_PROBLEM REQUIREMENTS_: In the records below, begin at the line containing "scene.collection.objects.link(made[o])" and end at the line containing "METRES, EYE, TILT, LEAN, TURN"; quote every line in that span exactly, including both boundary lines, and no others.

[DATASET EXTRACT start]

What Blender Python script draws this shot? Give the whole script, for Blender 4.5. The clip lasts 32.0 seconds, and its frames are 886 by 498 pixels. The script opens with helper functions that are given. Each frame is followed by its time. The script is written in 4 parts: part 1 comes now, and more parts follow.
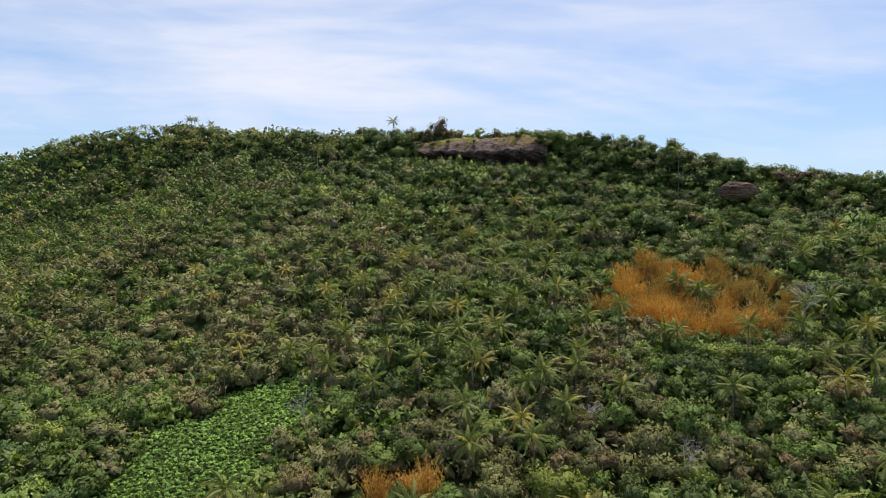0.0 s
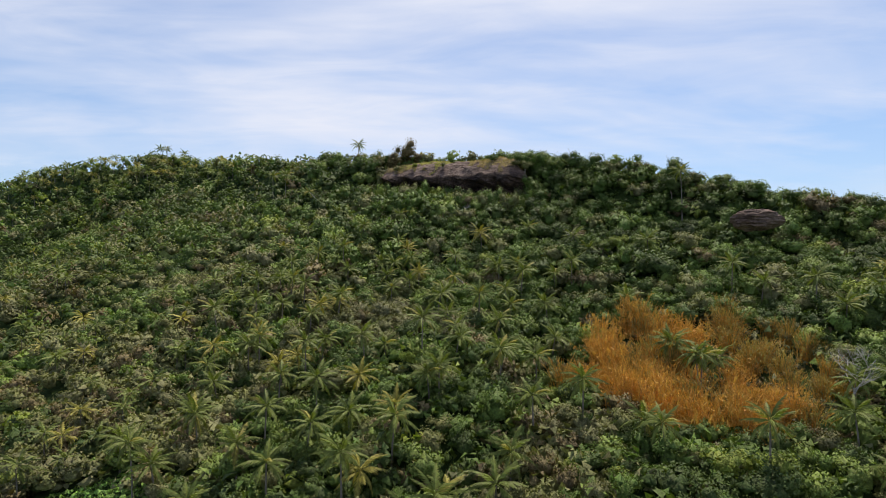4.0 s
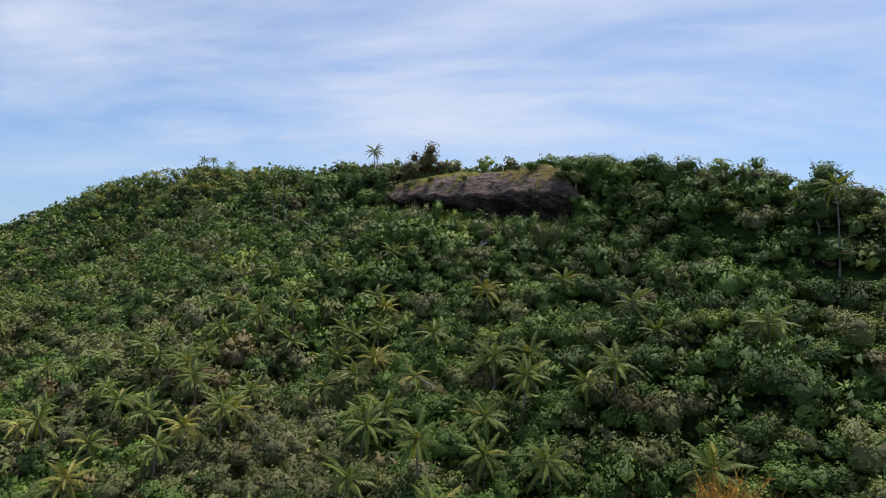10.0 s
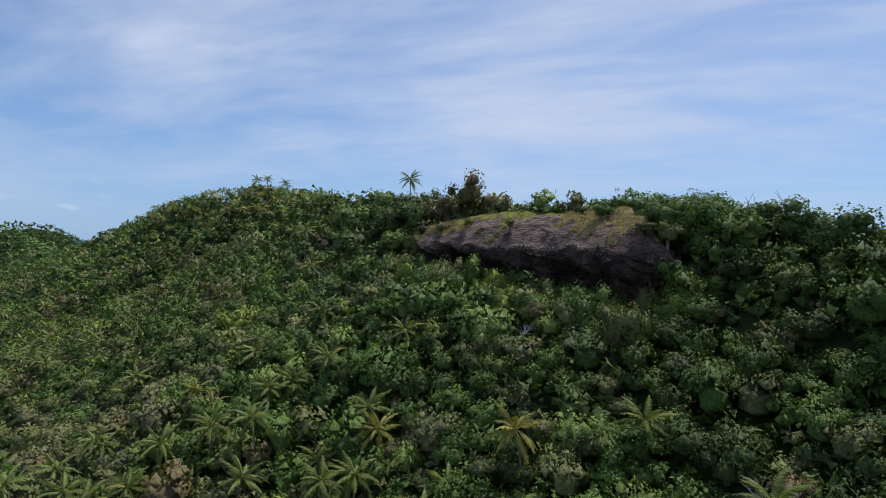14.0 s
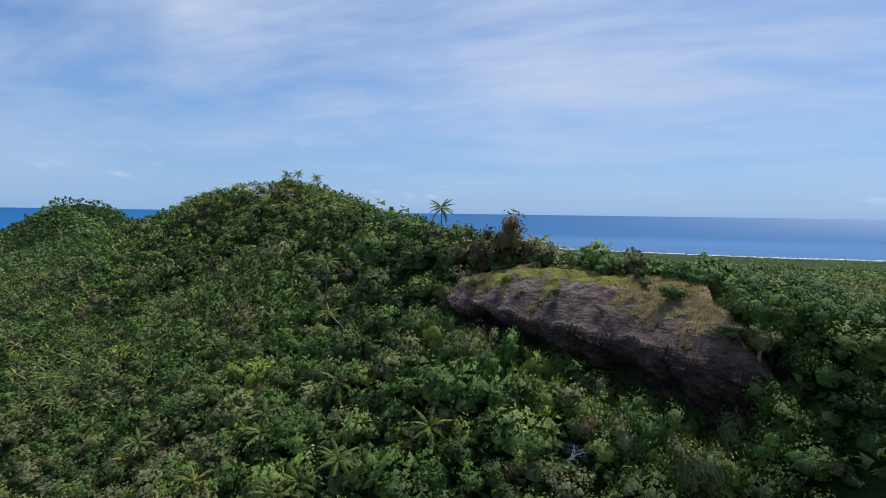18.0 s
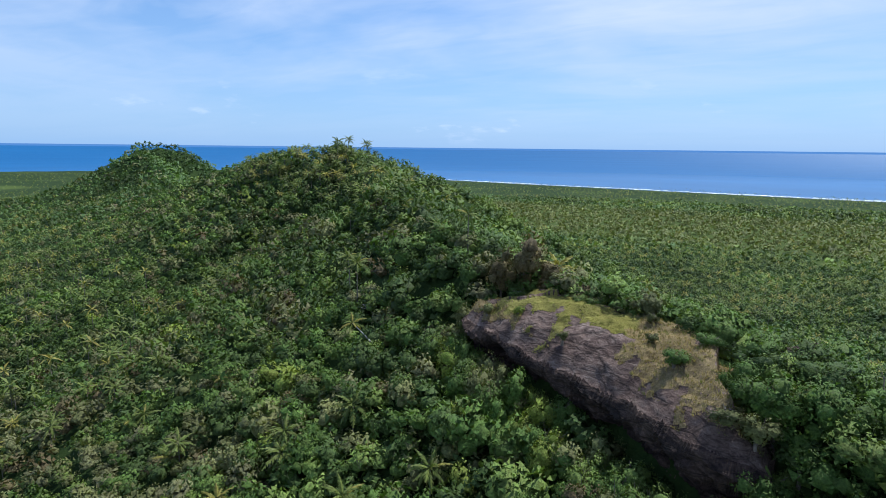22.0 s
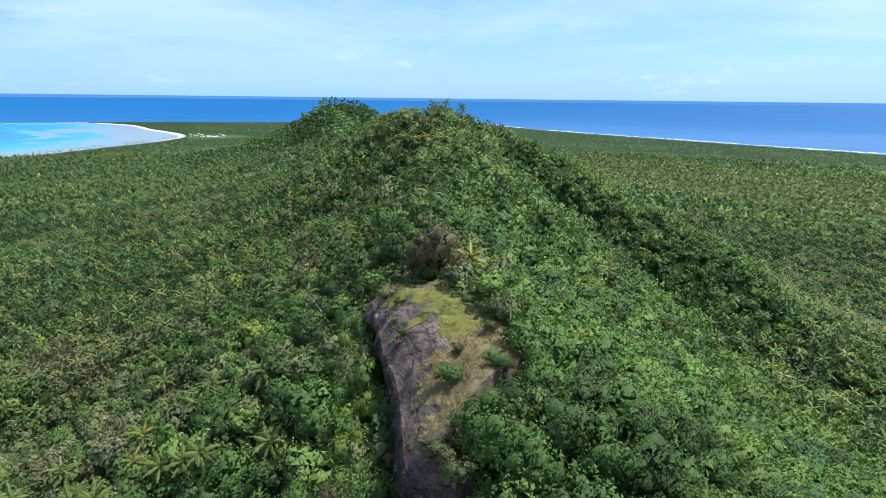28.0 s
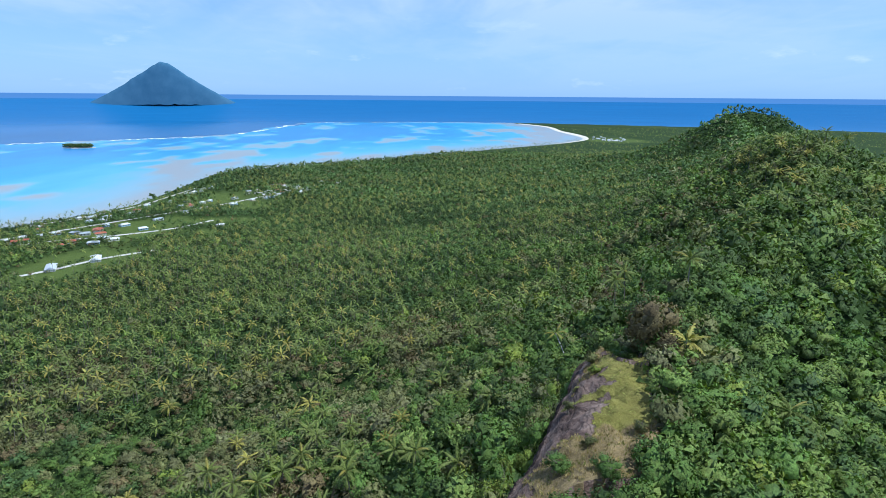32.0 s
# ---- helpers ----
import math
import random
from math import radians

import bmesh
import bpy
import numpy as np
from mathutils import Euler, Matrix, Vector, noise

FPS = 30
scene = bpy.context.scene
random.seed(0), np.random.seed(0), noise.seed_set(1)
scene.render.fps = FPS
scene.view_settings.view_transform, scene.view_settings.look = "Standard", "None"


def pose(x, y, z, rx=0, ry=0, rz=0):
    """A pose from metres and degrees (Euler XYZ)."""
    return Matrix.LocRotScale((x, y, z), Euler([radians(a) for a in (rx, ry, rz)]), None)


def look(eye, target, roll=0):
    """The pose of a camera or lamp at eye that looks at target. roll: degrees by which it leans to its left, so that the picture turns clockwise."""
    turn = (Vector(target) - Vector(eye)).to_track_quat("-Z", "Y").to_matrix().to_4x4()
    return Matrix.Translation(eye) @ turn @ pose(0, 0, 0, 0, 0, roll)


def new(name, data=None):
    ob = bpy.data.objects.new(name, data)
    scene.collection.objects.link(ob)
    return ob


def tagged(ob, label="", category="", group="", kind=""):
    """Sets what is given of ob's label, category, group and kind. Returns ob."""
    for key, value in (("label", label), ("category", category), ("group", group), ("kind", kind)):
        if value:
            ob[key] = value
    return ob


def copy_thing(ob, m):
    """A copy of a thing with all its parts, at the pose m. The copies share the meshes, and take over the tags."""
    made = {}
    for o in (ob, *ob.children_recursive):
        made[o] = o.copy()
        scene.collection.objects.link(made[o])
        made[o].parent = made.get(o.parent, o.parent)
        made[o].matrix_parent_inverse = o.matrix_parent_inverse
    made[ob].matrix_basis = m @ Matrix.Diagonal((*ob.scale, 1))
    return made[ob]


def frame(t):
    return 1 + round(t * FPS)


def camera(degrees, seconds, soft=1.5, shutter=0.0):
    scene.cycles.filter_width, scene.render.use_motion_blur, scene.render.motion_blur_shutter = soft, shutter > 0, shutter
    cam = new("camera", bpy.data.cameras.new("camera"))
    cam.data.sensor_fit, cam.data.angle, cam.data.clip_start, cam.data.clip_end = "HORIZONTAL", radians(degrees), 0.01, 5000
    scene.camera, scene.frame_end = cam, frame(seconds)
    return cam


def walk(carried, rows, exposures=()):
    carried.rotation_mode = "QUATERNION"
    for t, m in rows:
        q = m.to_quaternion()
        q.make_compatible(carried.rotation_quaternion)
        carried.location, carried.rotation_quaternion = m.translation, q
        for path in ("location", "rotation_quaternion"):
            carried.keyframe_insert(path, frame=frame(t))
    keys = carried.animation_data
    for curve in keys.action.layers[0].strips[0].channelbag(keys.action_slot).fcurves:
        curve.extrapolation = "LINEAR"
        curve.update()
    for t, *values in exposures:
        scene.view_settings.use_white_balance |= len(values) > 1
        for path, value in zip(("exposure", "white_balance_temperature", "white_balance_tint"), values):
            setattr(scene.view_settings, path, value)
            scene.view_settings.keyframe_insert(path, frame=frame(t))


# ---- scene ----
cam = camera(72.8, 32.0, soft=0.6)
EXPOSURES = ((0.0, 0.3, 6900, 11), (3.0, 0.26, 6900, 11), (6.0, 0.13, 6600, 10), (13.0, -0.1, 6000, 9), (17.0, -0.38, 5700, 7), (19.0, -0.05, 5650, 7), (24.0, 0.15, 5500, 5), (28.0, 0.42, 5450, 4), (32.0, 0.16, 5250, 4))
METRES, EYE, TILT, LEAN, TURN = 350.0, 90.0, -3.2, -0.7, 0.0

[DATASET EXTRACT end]
[DATASET EXTRACT start]

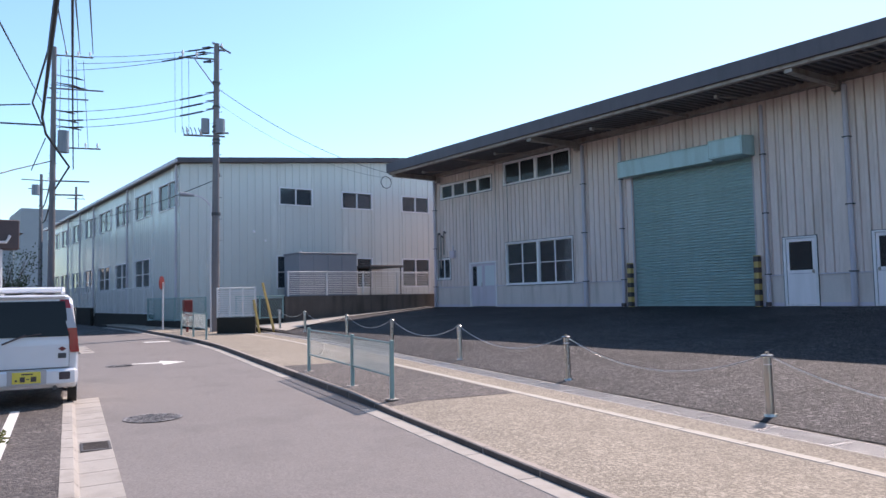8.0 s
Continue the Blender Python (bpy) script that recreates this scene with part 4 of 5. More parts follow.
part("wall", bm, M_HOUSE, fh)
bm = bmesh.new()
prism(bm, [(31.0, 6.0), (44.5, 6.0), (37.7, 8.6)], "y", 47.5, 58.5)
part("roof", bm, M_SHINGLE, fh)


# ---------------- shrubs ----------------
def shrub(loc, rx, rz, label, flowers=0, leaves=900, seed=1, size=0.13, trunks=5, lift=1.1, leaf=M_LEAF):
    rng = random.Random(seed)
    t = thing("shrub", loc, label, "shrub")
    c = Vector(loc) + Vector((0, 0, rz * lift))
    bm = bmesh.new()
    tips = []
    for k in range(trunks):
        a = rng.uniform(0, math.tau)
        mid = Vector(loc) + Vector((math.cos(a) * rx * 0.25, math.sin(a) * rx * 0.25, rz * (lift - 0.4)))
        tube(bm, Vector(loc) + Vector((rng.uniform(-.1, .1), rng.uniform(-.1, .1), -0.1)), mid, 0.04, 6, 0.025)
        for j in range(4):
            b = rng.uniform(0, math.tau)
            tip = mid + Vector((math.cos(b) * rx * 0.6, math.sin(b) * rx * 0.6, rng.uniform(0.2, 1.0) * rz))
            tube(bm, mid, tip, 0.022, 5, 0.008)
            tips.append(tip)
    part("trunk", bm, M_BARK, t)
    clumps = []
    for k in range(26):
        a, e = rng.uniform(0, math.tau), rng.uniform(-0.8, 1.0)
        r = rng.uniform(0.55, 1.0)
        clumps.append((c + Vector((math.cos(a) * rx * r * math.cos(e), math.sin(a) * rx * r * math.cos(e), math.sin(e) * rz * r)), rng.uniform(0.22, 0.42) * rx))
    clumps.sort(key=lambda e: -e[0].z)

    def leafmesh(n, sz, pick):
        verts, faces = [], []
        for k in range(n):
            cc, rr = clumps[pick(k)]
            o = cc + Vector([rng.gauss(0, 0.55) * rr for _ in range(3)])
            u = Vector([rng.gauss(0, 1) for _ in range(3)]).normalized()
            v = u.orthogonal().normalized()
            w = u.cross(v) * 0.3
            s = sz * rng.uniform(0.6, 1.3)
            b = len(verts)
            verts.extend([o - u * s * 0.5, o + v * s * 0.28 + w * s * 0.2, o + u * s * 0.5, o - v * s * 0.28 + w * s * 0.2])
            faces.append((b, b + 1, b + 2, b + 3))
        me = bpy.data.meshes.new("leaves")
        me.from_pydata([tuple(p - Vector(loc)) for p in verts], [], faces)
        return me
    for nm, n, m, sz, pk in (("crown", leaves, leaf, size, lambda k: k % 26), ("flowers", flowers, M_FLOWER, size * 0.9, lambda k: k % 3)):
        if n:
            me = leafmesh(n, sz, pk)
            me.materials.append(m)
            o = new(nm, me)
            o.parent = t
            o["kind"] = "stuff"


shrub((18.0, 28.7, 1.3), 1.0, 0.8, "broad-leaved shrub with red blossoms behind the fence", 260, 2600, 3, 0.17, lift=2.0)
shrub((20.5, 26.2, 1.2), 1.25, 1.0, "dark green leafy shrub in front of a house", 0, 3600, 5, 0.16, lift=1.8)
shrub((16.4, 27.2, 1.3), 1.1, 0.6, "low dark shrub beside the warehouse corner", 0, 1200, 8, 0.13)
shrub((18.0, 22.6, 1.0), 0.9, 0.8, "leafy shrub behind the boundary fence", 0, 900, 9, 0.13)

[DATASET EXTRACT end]

_TASK RESPONSE_:
        scene.collection.objects.link(made[o])
        made[o].parent = made.get(o.parent, o.parent)
        made[o].matrix_parent_inverse = o.matrix_parent_inverse
    made[ob].matrix_basis = m @ Matrix.Diagonal((*ob.scale, 1))
    return made[ob]


def frame(t):
    return 1 + round(t * FPS)


def camera(degrees, seconds, soft=1.5, shutter=0.0):
    scene.cycles.filter_width, scene.render.use_motion_blur, scene.render.motion_blur_shutter = soft, shutter > 0, shutter
    cam = new("camera", bpy.data.cameras.new("camera"))
    cam.data.sensor_fit, cam.data.angle, cam.data.clip_start, cam.data.clip_end = "HORIZONTAL", radians(degrees), 0.01, 5000
    scene.camera, scene.frame_end = cam, frame(seconds)
    return cam


def walk(carried, rows, exposures=()):
    carried.rotation_mode = "QUATERNION"
    for t, m in rows:
        q = m.to_quaternion()
        q.make_compatible(carried.rotation_quaternion)
        carried.location, carried.rotation_quaternion = m.translation, q
        for path in ("location", "rotation_quaternion"):
            carried.keyframe_insert(path, frame=frame(t))
    keys = carried.animation_data
    for curve in keys.action.layers[0].strips[0].channelbag(keys.action_slot).fcurves:
        curve.extrapolation = "LINEAR"
        curve.update()
    for t, *values in exposures:
        scene.view_settings.use_white_balance |= len(values) > 1
        for path, value in zip(("exposure", "white_balance_temperature", "white_balance_tint"), values):
            setattr(scene.view_settings, path, value)
            scene.view_settings.keyframe_insert(path, frame=frame(t))


# ---- scene ----
cam = camera(72.8, 32.0, soft=0.6)
EXPOSURES = ((0.0, 0.3, 6900, 11), (3.0, 0.26, 6900, 11), (6.0, 0.13, 6600, 10), (13.0, -0.1, 6000, 9), (17.0, -0.38, 5700, 7), (19.0, -0.05, 5650, 7), (24.0, 0.15, 5500, 5), (28.0, 0.42, 5450, 4), (32.0, 0.16, 5250, 4))
METRES, EYE, TILT, LEAN, TURN = 350.0, 90.0, -3.2, -0.7, 0.0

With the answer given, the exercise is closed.